TASK DETAILS »
Narrow the data below down to the lines containing "that".

==============================

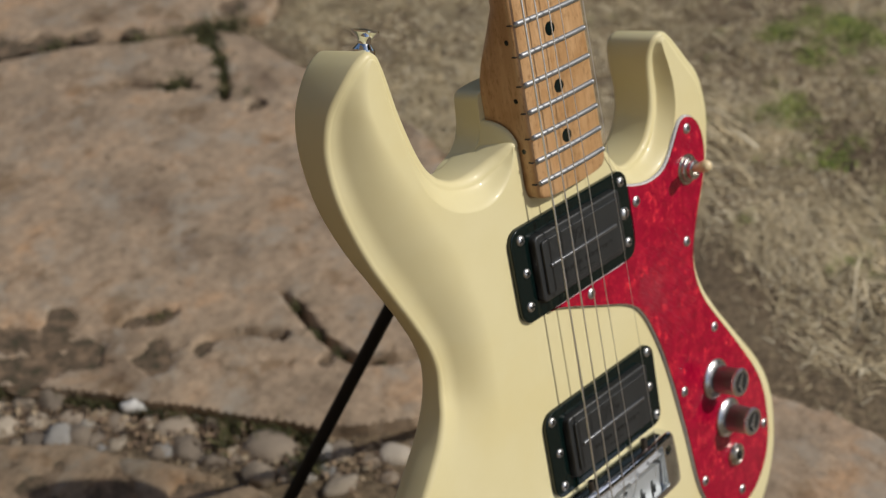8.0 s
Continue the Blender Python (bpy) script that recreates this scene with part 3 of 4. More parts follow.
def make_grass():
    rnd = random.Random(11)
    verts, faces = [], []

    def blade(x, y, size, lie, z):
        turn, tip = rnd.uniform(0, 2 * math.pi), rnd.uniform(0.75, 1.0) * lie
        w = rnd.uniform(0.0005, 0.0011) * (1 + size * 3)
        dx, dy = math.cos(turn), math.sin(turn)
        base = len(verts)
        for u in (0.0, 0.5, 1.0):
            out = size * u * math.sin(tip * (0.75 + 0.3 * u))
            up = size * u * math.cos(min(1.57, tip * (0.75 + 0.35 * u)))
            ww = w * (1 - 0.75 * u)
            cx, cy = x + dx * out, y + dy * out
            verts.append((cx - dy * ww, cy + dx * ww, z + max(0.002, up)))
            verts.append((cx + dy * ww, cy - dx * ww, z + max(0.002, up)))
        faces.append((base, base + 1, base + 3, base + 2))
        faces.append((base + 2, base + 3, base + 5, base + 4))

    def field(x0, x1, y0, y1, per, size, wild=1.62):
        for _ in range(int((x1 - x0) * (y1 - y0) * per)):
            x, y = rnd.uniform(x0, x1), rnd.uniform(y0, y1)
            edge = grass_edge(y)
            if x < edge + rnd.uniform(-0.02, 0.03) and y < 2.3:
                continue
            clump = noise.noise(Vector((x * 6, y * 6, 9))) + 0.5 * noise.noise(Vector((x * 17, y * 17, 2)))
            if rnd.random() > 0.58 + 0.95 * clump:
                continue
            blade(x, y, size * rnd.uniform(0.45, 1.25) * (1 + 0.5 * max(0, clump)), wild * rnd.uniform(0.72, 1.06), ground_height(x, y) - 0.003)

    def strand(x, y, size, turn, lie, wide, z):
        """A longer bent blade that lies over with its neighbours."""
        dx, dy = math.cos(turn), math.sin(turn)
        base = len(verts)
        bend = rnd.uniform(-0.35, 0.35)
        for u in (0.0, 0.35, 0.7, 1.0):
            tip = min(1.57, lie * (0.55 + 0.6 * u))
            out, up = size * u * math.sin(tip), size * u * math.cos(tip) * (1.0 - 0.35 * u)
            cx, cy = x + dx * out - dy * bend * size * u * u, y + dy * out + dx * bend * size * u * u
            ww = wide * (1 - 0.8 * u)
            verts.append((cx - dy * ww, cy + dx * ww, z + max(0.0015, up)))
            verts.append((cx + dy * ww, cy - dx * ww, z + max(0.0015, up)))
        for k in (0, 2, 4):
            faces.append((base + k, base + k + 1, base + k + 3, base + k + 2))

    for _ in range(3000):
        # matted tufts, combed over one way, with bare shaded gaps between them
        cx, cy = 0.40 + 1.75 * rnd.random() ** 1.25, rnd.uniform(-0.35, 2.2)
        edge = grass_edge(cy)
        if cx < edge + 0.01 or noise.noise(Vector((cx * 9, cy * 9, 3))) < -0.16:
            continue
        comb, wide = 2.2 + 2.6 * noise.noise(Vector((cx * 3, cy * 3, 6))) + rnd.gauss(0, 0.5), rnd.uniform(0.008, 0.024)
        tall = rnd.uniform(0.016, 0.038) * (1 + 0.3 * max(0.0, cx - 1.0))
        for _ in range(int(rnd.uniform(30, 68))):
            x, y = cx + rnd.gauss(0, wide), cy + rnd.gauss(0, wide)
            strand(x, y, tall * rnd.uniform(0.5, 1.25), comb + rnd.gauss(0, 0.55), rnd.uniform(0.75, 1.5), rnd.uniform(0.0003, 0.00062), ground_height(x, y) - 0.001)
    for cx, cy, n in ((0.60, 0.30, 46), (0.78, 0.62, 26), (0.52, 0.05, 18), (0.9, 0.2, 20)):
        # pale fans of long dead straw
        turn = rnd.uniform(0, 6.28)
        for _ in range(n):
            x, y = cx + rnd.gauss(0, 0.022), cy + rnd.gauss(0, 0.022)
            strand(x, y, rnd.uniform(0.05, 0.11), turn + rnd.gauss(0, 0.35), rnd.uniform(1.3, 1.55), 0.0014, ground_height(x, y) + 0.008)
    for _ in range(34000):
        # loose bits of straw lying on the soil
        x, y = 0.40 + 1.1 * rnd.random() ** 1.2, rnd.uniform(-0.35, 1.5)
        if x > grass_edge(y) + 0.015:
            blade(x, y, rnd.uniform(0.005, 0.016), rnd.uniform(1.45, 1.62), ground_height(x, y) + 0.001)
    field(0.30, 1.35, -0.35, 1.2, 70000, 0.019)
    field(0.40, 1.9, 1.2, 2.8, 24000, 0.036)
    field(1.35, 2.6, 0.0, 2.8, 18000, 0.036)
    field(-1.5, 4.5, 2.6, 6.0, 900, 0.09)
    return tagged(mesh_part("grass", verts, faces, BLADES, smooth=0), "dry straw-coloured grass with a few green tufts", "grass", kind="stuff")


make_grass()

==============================

SOLVED PROBLEM »
Continue the Blender Python (bpy) script that recreates this scene with part 3 of 4. More parts follow.
        """A longer bent blade that lies over with its neighbours."""